* **Exercise task**:
Repeat all of the data precisely.

* **Information provided**:
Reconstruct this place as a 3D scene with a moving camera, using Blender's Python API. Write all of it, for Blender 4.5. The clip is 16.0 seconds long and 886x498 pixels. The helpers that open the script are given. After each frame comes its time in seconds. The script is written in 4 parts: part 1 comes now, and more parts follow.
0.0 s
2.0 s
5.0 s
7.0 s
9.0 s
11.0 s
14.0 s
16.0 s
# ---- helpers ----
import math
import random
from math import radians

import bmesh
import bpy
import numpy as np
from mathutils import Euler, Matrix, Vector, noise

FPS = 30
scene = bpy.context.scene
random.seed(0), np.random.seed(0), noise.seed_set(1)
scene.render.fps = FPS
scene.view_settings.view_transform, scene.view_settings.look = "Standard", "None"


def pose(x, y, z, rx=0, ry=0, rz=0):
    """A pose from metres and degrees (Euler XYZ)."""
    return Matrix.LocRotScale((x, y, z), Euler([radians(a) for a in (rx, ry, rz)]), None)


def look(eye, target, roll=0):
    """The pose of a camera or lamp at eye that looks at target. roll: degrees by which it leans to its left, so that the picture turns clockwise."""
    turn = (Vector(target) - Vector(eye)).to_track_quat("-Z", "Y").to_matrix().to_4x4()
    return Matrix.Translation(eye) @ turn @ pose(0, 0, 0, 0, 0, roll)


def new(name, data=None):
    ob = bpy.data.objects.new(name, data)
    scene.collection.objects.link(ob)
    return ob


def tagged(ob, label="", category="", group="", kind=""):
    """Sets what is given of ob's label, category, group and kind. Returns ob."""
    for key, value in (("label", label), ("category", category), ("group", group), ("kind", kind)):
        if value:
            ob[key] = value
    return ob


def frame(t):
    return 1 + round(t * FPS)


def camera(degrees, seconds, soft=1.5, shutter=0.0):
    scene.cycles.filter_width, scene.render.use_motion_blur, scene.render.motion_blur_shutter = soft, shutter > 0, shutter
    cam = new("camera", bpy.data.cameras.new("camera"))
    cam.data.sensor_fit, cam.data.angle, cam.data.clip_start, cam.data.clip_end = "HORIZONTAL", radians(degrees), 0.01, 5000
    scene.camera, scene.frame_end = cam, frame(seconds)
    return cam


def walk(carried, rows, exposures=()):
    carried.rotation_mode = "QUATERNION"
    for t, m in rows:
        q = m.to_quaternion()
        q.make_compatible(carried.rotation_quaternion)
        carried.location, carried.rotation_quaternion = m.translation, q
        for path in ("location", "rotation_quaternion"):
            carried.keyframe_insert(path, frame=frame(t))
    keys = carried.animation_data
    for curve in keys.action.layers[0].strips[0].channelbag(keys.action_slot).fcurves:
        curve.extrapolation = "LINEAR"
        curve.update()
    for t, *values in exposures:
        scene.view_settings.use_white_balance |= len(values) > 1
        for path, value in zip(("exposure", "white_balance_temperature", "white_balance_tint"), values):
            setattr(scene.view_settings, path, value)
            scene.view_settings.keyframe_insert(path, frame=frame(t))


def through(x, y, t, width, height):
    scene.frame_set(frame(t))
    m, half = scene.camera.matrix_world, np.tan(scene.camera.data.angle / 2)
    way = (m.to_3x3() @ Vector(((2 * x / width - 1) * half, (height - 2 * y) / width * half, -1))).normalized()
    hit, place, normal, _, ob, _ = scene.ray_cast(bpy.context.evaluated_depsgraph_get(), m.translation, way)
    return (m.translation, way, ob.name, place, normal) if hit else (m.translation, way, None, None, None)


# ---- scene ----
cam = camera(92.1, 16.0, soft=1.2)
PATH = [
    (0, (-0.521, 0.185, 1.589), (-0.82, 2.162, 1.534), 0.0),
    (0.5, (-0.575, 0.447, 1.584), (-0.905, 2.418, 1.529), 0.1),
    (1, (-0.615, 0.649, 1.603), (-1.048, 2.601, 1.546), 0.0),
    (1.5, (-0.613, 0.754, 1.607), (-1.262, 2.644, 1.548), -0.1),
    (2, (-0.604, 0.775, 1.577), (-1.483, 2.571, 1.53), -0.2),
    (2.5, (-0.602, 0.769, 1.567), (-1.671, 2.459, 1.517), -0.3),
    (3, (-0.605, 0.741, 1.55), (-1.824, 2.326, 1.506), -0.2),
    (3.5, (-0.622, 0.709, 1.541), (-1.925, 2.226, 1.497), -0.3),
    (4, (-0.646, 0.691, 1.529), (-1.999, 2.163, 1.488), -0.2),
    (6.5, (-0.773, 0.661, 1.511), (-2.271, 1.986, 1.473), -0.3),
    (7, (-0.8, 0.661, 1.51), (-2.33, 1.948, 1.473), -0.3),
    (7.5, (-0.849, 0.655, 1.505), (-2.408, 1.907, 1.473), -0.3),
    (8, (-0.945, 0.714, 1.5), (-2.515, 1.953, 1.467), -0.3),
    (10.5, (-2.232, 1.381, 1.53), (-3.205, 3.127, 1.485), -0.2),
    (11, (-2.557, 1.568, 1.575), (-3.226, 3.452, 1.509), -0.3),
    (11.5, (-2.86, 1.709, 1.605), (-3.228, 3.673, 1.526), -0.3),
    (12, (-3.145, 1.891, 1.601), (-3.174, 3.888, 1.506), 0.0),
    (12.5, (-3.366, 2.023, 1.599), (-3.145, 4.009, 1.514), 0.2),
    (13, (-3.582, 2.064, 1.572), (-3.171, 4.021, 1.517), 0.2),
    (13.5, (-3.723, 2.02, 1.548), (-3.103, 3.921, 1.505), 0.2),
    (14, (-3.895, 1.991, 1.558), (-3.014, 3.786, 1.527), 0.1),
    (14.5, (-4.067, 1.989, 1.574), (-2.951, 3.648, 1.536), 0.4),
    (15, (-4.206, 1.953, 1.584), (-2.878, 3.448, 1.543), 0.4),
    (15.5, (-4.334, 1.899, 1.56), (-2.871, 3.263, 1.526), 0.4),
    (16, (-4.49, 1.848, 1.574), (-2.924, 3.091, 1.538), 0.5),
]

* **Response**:
Reconstruct this place as a 3D scene with a moving camera, using Blender's Python API. Write all of it, for Blender 4.5. The clip is 16.0 seconds long and 886x498 pixels. The helpers that open the script are given. After each frame comes its time in seconds. The script is written in 4 parts: part 1 comes now, and more parts follow.
0.0 s
2.0 s
5.0 s
7.0 s
9.0 s
11.0 s
14.0 s
16.0 s
# ---- helpers ----
import math
import random
from math import radians

import bmesh
import bpy
import numpy as np
from mathutils import Euler, Matrix, Vector, noise

FPS = 30
scene = bpy.context.scene
random.seed(0), np.random.seed(0), noise.seed_set(1)
scene.render.fps = FPS
scene.view_settings.view_transform, scene.view_settings.look = "Standard", "None"


def pose(x, y, z, rx=0, ry=0, rz=0):
    """A pose from metres and degrees (Euler XYZ)."""
    return Matrix.LocRotScale((x, y, z), Euler([radians(a) for a in (rx, ry, rz)]), None)


def look(eye, target, roll=0):
    """The pose of a camera or lamp at eye that looks at target. roll: degrees by which it leans to its left, so that the picture turns clockwise."""
    turn = (Vector(target) - Vector(eye)).to_track_quat("-Z", "Y").to_matrix().to_4x4()
    return Matrix.Translation(eye) @ turn @ pose(0, 0, 0, 0, 0, roll)


def new(name, data=None):
    ob = bpy.data.objects.new(name, data)
    scene.collection.objects.link(ob)
    return ob


def tagged(ob, label="", category="", group="", kind=""):
    """Sets what is given of ob's label, category, group and kind. Returns ob."""
    for key, value in (("label", label), ("category", category), ("group", group), ("kind", kind)):
        if value:
            ob[key] = value
    return ob


def frame(t):
    return 1 + round(t * FPS)


def camera(degrees, seconds, soft=1.5, shutter=0.0):
    scene.cycles.filter_width, scene.render.use_motion_blur, scene.render.motion_blur_shutter = soft, shutter > 0, shutter
    cam = new("camera", bpy.data.cameras.new("camera"))
    cam.data.sensor_fit, cam.data.angle, cam.data.clip_start, cam.data.clip_end = "HORIZONTAL", radians(degrees), 0.01, 5000
    scene.camera, scene.frame_end = cam, frame(seconds)
    return cam


def walk(carried, rows, exposures=()):
    carried.rotation_mode = "QUATERNION"
    for t, m in rows:
        q = m.to_quaternion()
        q.make_compatible(carried.rotation_quaternion)
        carried.location, carried.rotation_quaternion = m.translation, q
        for path in ("location", "rotation_quaternion"):
            carried.keyframe_insert(path, frame=frame(t))
    keys = carried.animation_data
    for curve in keys.action.layers[0].strips[0].channelbag(keys.action_slot).fcurves:
        curve.extrapolation = "LINEAR"
        curve.update()
    for t, *values in exposures:
        scene.view_settings.use_white_balance |= len(values) > 1
        for path, value in zip(("exposure", "white_balance_temperature", "white_balance_tint"), values):
            setattr(scene.view_settings, path, value)
            scene.view_settings.keyframe_insert(path, frame=frame(t))


def through(x, y, t, width, height):
    scene.frame_set(frame(t))
    m, half = scene.camera.matrix_world, np.tan(scene.camera.data.angle / 2)
    way = (m.to_3x3() @ Vector(((2 * x / width - 1) * half, (height - 2 * y) / width * half, -1))).normalized()
    hit, place, normal, _, ob, _ = scene.ray_cast(bpy.context.evaluated_depsgraph_get(), m.translation, way)
    return (m.translation, way, ob.name, place, normal) if hit else (m.translation, way, None, None, None)


# ---- scene ----
cam = camera(92.1, 16.0, soft=1.2)
PATH = [
    (0, (-0.521, 0.185, 1.589), (-0.82, 2.162, 1.534), 0.0),
    (0.5, (-0.575, 0.447, 1.584), (-0.905, 2.418, 1.529), 0.1),
    (1, (-0.615, 0.649, 1.603), (-1.048, 2.601, 1.546), 0.0),
    (1.5, (-0.613, 0.754, 1.607), (-1.262, 2.644, 1.548), -0.1),
    (2, (-0.604, 0.775, 1.577), (-1.483, 2.571, 1.53), -0.2),
    (2.5, (-0.602, 0.769, 1.567), (-1.671, 2.459, 1.517), -0.3),
    (3, (-0.605, 0.741, 1.55), (-1.824, 2.326, 1.506), -0.2),
    (3.5, (-0.622, 0.709, 1.541), (-1.925, 2.226, 1.497), -0.3),
    (4, (-0.646, 0.691, 1.529), (-1.999, 2.163, 1.488), -0.2),
    (6.5, (-0.773, 0.661, 1.511), (-2.271, 1.986, 1.473), -0.3),
    (7, (-0.8, 0.661, 1.51), (-2.33, 1.948, 1.473), -0.3),
    (7.5, (-0.849, 0.655, 1.505), (-2.408, 1.907, 1.473), -0.3),
    (8, (-0.945, 0.714, 1.5), (-2.515, 1.953, 1.467), -0.3),
    (10.5, (-2.232, 1.381, 1.53), (-3.205, 3.127, 1.485), -0.2),
    (11, (-2.557, 1.568, 1.575), (-3.226, 3.452, 1.509), -0.3),
    (11.5, (-2.86, 1.709, 1.605), (-3.228, 3.673, 1.526), -0.3),
    (12, (-3.145, 1.891, 1.601), (-3.174, 3.888, 1.506), 0.0),
    (12.5, (-3.366, 2.023, 1.599), (-3.145, 4.009, 1.514), 0.2),
    (13, (-3.582, 2.064, 1.572), (-3.171, 4.021, 1.517), 0.2),
    (13.5, (-3.723, 2.02, 1.548), (-3.103, 3.921, 1.505), 0.2),
    (14, (-3.895, 1.991, 1.558), (-3.014, 3.786, 1.527), 0.1),
    (14.5, (-4.067, 1.989, 1.574), (-2.951, 3.648, 1.536), 0.4),
    (15, (-4.206, 1.953, 1.584), (-2.878, 3.448, 1.543), 0.4),
    (15.5, (-4.334, 1.899, 1.56), (-2.871, 3.263, 1.526), 0.4),
    (16, (-4.49, 1.848, 1.574), (-2.924, 3.091, 1.538), 0.5),
]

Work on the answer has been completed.